Spark: more computing capacity for big data productions

07/02/2017 16:00 / Author(s): Masja de Ree

Spark, the big-data processing platform, enables researchers and statisticians to process large amounts of data at high speed. After successful experiments with this new cluster computing engine over the past twelve months, Statistics Netherlands (CBS) has decided to expand the system.

Spark the definite choice

CBS is working with increasingly large datasets, and this calls for more computing capacity. The Spark clustering framework offers a solution in the form of a software layer that enables multiple computers to perform calculations on the same task simultaneously. Combined with high-speed computers and storage, this makes for accurate calculations with large amounts of data. About a year ago, CBS acquired a small Spark cluster. A second cluster, four times as big, was added recently. CBS process development and methodology manager Winfried Ypma explains: ‘This means our final decision is to go with Spark. As our research over the past year has shown, this cluster engine provides the support we need to keep up with our big data developments. We have conducted a number of successful proofs of concept. Besides, Spark is relatively inexpensive being open source software.’

Operational and security tests

Using Spark in the production of new statistics requires a new way of thinking and working as well as a redesign of the statistical process. CBS has been looking at ways to re-organise the statistical process for some time now. For example, Spark is used in the production of CBS statistics based on traffic loop data: millions of sensor data released every hour by Rijkswaterstaat (Directorate-General of Public Works and Water Management). ‘But a Spark cluster would be equally useful in the production of income statistics’, says John van Rooijen, who heads the technical management of the ICT infrastructure. ‘We are now looking at the efforts required and the potential benefits of a suitable production process using this cluster. We are also reviewing the operational resources and security conditions we would need to make production as safe and as stable as possible. So far, the results are reassuring.’

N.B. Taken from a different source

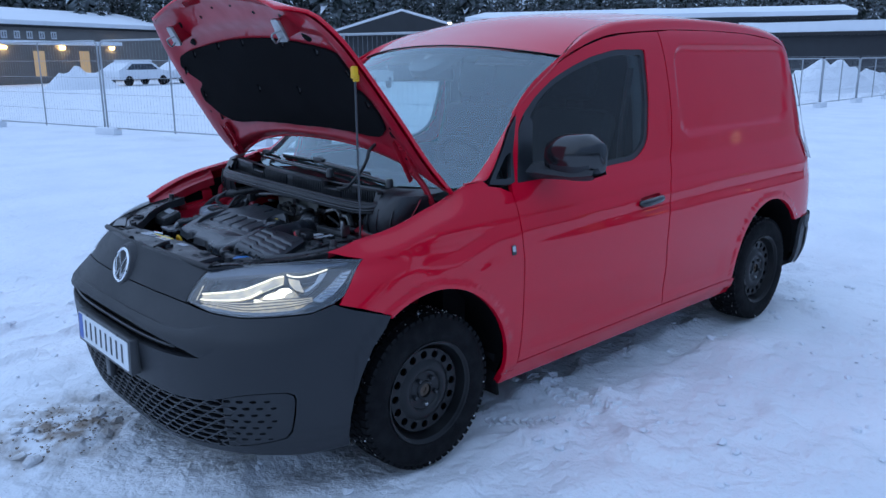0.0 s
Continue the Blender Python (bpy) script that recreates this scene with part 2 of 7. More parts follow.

‘We have achieved a starting point that offers great opportunities for the Centre for Big Data Statistics set up last September’

Pressure cooker of ideas

CBS works on big data in close cooperation with the University of Twente, which is also running a Spark cluster. Ypma: ‘Every year, we jointly organise a DataCamp to generate concrete ideas on how to use big data. DataCamps are pretty intensive, pressure-cooker like sessions. Our Spark equipment allows us to develop further the concepts created there, right here at CBS, which is a major advantage.’

Starting point achieved

Various CBS departments are working together on the development of the calculation program in one single project team: ICT staff, methodologists and statisticians. Van Rooijen: ‘They all work from a different perspective. For ICT, system stability and security are important; methodologists want to be free to try out new ideas, while statisticians are mainly focused on faster production.’ Ypma: ‘Together, this project team generates a great deal of energy. Having contributions from different departments ensures commitment, support and quality. We have now achieved a starting point that offers great opportunities for the Centre for Big Data Statistics which was set up last September.’